When you live in a 97 year old fixer-upper house, any holiday, birthday, anniversary, opportunity to give/get a gift is an opportunity to update the house just a bit more. The most recent holiday/gift opportunity was Valentines Day. What did I get for Valentines day? New tile and a high efficiency toilet in the bathroom, and matching kitchen countertops.

Bathroom Before:

Bathroom before

The floor was plywood painted over with Kilz primer.  Before we bought, Brenton and I actually had to fix a hole  in the floor (from frozen pipes last winter)  and paint the plywood.  Before that there had been carpet that the previous owner tore out.   The toilet was ancient.  The bolts holding the tank on were rusted to the point that if I bumped the toilet tank, the water would splash out onto the floor.  The cold water coming in the house from causes lots of condensation on the tank and dripping down onto the floor.

Bathroom after (new tile & toilet)

After: newly installed high efficiency toilet (uses 1.28 gal per flush), $88 home depot.  Peel and stick laminate tile, bought by the previous owner, but never installed.  The new flooring is SO much easier to sweep and mop, not to mention how much better the bathroom looks and feels.

Kitchen Before:

kitchen beforeKitchen Before

These pictures were taken as we moved in.  On one side, the countertops were practically new (probablly installed with the new dishwasher).  On the other side of the kitchen the countertops were a mishmash of wooden things.  One cabinet had a scary butcher block.  Scary because no matter how much I scrubbed it, gross stuff kept coming out.  On the other side of the stove, a drawer set had a poorly fit plywood frame built around it as a just-for-now measure.

Kitchen After:

kitchen after (new counter tops, all matching!)

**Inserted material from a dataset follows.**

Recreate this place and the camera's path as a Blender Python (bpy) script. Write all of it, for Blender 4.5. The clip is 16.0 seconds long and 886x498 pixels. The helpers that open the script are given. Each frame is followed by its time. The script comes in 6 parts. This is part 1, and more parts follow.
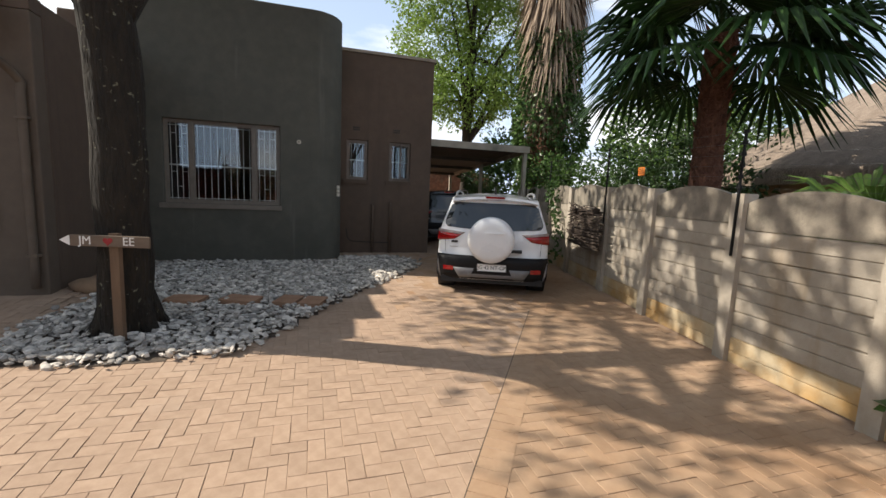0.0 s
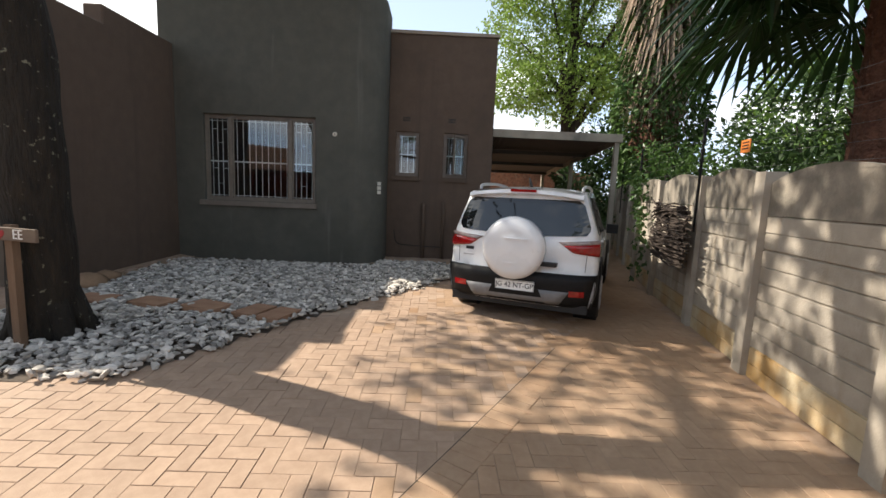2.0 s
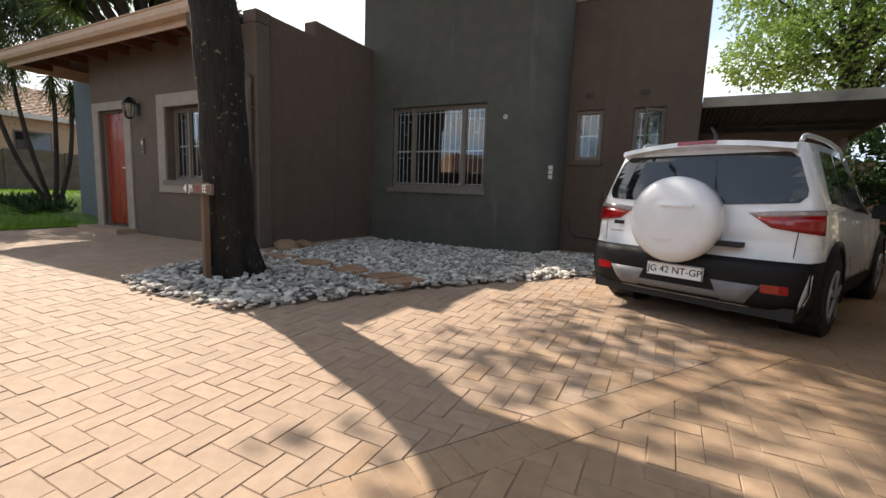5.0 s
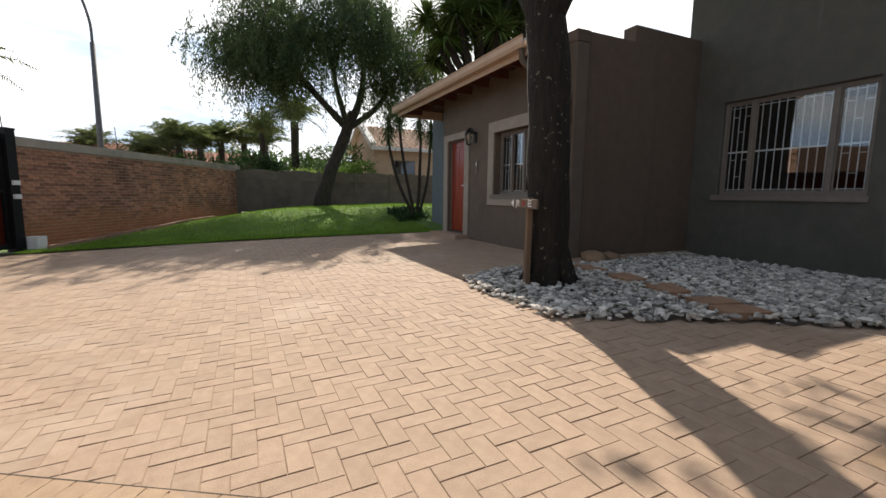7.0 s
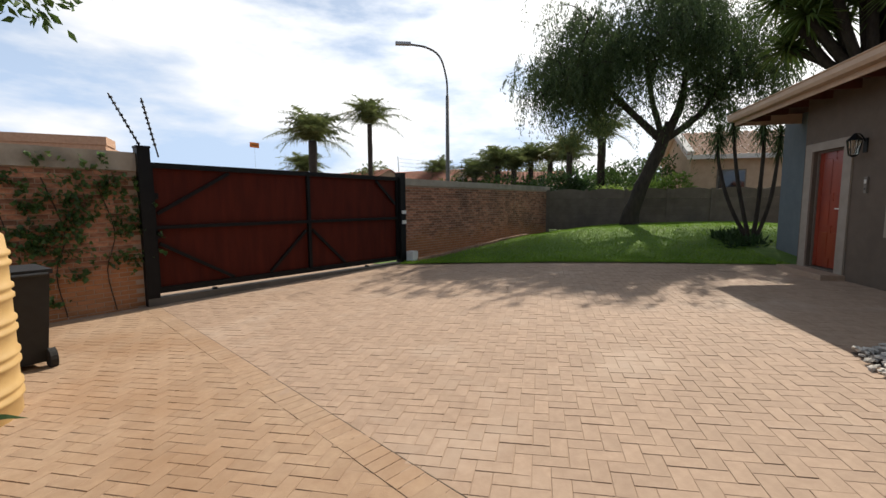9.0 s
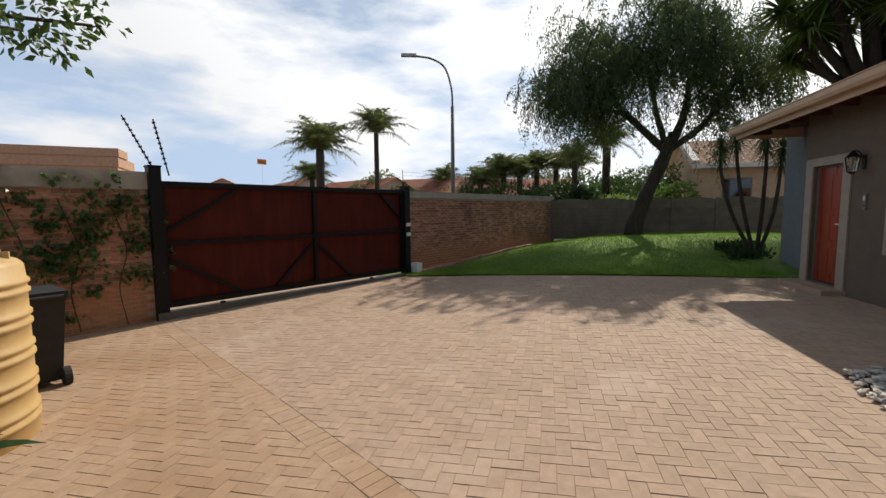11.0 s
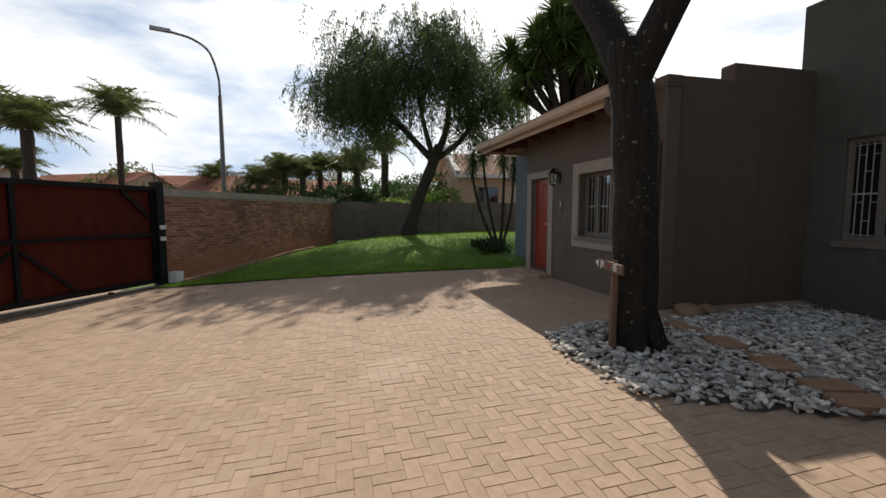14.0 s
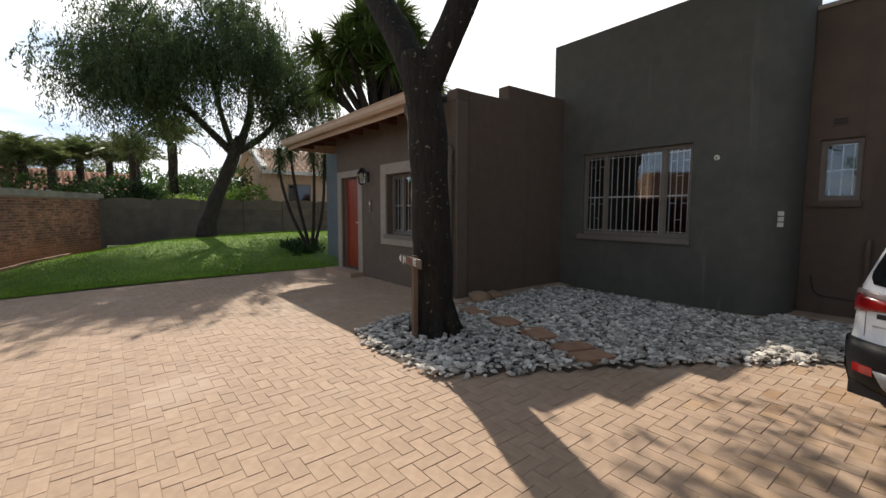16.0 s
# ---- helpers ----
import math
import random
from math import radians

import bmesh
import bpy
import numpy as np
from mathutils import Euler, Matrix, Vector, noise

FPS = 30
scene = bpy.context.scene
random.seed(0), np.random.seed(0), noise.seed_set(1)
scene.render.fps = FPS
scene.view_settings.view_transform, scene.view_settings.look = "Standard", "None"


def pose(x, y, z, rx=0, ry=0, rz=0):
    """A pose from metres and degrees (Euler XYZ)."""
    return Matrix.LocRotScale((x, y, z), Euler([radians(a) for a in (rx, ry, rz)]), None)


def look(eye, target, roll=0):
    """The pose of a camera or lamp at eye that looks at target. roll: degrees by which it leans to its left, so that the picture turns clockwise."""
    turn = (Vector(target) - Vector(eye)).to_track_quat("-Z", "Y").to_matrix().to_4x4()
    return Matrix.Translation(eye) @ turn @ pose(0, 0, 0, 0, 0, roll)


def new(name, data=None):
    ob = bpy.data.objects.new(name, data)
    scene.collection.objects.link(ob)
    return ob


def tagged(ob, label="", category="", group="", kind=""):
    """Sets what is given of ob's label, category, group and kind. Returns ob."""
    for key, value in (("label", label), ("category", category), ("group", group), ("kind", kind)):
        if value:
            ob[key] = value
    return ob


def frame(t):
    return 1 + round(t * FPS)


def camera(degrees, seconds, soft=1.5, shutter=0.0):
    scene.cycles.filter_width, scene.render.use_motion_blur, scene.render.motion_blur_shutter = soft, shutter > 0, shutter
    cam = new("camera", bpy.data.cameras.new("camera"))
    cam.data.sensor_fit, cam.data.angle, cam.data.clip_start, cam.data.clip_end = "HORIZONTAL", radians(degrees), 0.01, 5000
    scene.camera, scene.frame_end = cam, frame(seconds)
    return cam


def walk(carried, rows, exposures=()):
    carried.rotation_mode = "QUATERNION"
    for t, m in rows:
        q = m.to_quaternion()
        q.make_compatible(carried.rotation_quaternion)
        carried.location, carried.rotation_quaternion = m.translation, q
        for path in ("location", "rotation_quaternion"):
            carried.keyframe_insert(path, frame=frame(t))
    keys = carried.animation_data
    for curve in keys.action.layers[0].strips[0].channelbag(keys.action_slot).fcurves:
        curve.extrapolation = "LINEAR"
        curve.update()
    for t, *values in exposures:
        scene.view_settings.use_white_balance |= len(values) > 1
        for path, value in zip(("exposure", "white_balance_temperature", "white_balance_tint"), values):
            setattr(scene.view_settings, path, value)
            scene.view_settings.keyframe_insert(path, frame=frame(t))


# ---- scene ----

In a moment of brilliance, we decided to see if we could find a match to the practically new countertop already in the kitchen.  One trip to Home Depot revealed that the pattern was Mystic Dawn and Home Depot always had it in stock!  In the process of all this, we found that the cabinets aren’t actually attached to the wall or floor.  Doing what any good woman would do, I re-arranged my kitchen.  The drawers got moved to the left side of the stove and the stove was pushed off center on the wall.  This gives me 18 inches of counter on the left side and 38 inches on the right.  The board in the foreground of the picture is a bookshelf that, when finished, will become a home for my cookbooks and some kitchen toys for Wiggles.

You can also just barely see on the right top corner of the after picture, there is a new cabinet on the wall (found in the garage).

Price breakdown:  6 ft countertop, $68 home depot
1 wall end piece: $20
2 end finishing kits: $11

Happy Wife thrilled with a completely practical gift:  Priceless!